---- Given data

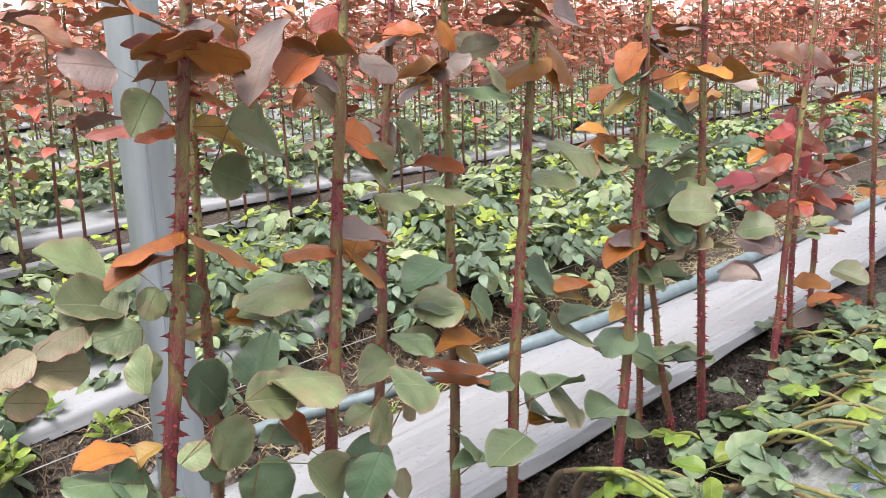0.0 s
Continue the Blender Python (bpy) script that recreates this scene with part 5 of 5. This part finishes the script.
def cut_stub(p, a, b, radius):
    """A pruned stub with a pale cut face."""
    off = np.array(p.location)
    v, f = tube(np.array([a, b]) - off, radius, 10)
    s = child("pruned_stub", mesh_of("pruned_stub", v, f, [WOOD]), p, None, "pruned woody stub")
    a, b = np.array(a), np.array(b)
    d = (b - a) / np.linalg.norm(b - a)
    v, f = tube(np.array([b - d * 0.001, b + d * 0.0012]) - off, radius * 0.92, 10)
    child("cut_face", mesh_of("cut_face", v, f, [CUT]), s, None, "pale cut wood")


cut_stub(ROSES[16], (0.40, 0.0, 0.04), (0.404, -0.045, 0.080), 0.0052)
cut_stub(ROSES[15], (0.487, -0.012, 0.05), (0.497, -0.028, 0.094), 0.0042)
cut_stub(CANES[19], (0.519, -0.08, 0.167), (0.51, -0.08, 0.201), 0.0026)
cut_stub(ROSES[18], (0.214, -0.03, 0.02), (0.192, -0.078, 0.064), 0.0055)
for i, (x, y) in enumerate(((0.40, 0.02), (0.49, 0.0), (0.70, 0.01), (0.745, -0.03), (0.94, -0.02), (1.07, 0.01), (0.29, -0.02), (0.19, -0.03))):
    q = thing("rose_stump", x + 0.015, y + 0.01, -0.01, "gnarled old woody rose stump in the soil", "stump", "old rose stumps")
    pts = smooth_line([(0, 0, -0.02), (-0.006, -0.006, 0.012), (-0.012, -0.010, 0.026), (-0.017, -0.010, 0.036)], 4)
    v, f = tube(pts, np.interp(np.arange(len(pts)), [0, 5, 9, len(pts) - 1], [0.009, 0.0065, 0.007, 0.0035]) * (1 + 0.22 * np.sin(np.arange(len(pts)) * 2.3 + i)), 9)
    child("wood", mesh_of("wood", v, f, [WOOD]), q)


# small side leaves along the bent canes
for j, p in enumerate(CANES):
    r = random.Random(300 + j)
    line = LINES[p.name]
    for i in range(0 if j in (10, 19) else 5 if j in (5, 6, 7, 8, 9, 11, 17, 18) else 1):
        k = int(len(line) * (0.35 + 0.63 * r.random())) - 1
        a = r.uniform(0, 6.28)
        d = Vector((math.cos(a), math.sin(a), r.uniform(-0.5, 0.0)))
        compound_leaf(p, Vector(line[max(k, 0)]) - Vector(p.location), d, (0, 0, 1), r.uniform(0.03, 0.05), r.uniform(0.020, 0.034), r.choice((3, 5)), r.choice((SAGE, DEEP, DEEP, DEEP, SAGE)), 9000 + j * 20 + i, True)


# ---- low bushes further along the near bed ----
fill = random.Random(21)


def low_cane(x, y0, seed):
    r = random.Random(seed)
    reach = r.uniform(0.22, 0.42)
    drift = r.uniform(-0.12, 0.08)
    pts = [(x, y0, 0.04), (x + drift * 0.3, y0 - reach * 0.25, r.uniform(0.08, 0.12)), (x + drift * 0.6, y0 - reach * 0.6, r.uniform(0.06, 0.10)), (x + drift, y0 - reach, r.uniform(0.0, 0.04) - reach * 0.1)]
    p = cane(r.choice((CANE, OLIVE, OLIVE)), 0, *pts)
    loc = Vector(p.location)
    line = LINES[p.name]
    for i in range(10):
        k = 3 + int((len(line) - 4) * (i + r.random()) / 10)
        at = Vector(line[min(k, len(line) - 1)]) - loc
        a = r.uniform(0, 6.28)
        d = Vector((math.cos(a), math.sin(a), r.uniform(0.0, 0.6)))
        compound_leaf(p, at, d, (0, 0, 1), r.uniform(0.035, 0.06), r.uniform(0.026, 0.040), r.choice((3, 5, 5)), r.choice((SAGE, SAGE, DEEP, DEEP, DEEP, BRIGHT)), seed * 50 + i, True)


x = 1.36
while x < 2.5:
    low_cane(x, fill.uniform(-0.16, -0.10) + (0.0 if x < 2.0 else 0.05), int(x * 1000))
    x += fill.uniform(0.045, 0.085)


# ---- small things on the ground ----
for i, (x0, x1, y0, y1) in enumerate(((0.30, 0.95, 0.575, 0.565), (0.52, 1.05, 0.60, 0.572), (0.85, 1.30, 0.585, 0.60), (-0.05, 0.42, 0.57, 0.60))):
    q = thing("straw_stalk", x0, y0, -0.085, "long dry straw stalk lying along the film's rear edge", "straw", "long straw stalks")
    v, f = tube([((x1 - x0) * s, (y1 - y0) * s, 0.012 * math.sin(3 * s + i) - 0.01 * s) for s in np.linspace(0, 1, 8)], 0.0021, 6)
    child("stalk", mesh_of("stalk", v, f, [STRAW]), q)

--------

## Directions
Find each line holding "with". Copy it out.

## Exercise output
Continue the Blender Python (bpy) script that recreates this scene with part 5 of 5. This part finishes the script.
    """A pruned stub with a pale cut face."""